The problem is that this is not yust a definition, these symbols represent outcomes of a realized experiment. I insist that I have no problem with the theoretical derivation made by Bell.

18. Oct 31, 2016

### stevendaryl

Staff Emeritus
There is no lambda in a real experiment. There is only an experimentally determined $E(a,b)$. Then you use that experimentally determined function to compute $C(a,b,a',b') \equiv E(a,b) + E(a,b') + E(a',b) + E(a', b')$. Again, there is no lambda involved. So talking about different lambdas for different measurements seems irrelevant.

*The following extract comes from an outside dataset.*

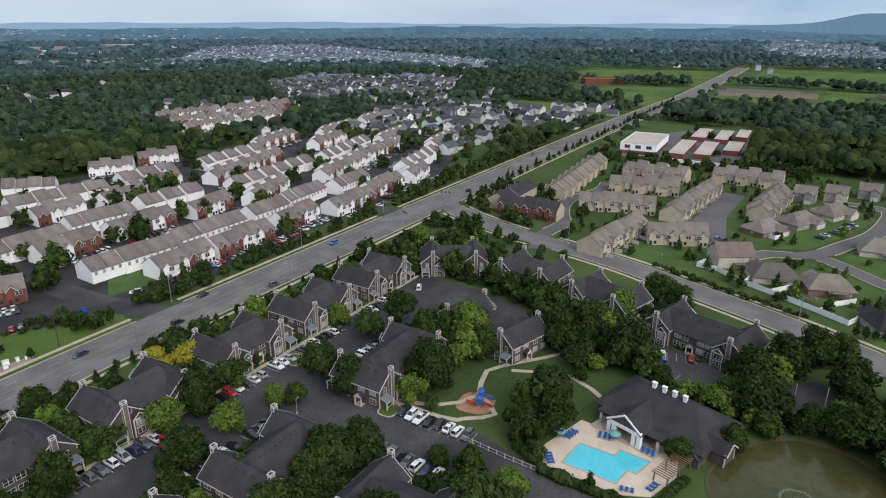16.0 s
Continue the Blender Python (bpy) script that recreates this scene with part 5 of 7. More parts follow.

The theoretical model predicts that $|C(a,b,a',b')| \leq 2$, but the experimentally derived $C$ does not satisfy this inequality.

19. Oct 31, 2016

### DrChinese

As rubi points out, this is the realism assumption at play. You don't have to accept it. But it makes little sense to reject it unless you have a better formulation. This is in fact considered an easy-to-swallow step.

20. Oct 31, 2016

### Staff: Mentor

Not $\lambda$. The symbol $\lambda$ represents a set of "hidden variables" which are never observed or measured.